All Stars advertises the candy rings that competitors can win in the tournament.

Screenshot: King

Despite free-to-play games having a reputation as money sinkholes, Rhoden hasn’t spent any money on Candy Crush. She normally watches the in-game ads. But with a pool of $250,000 on the line, she’s thinking about opening her wallet. Paid boosts can significantly improve a player’s outcome—which is how this free-to-play game makes millions of dollars a year. There are many players like Rhoden who take pride in being able to beat these mobile games without spending money, but the stakes feel different this time. While she spoke to me about what a hassle it would be to return to London a few months after she went for vacation, she was clearly interested in attending the finals.

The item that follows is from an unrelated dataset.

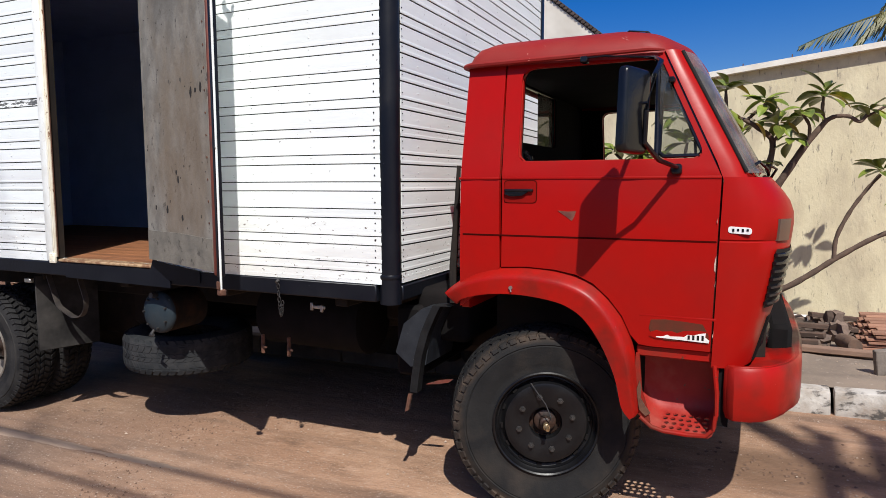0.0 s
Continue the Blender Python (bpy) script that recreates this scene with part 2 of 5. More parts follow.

I hope that she doesn’t spend money, since she’s doing so well without even meaning to. “I really thought that Candy Crush tournament was just like an online version of Candy Crush that they had for a limited amount of time and you play live against other people,” she said. While she doesn’t know any competitive Candy Crush players on her level in real life, Twitter is filled with kids posting about their parents’ Ws in the later stages of the tournament. Candy Crush is a game dominated by busy parents, and she’s a champion among them.

Rhoden doesn’t play many other games these days, though Xane suggested that she was good at Scrabble. Or maybe it was Wordle. “Wordle was too easy,” she said, laughing softly. She played Words With Friends, a mobile game similar to Scrabble, but dropped off the game once she “got bored of that, too.” Candy Crush persists, however.

“It’s just not fun when there’s no learning,” she said in the ultimate flex. “There’s no competition.”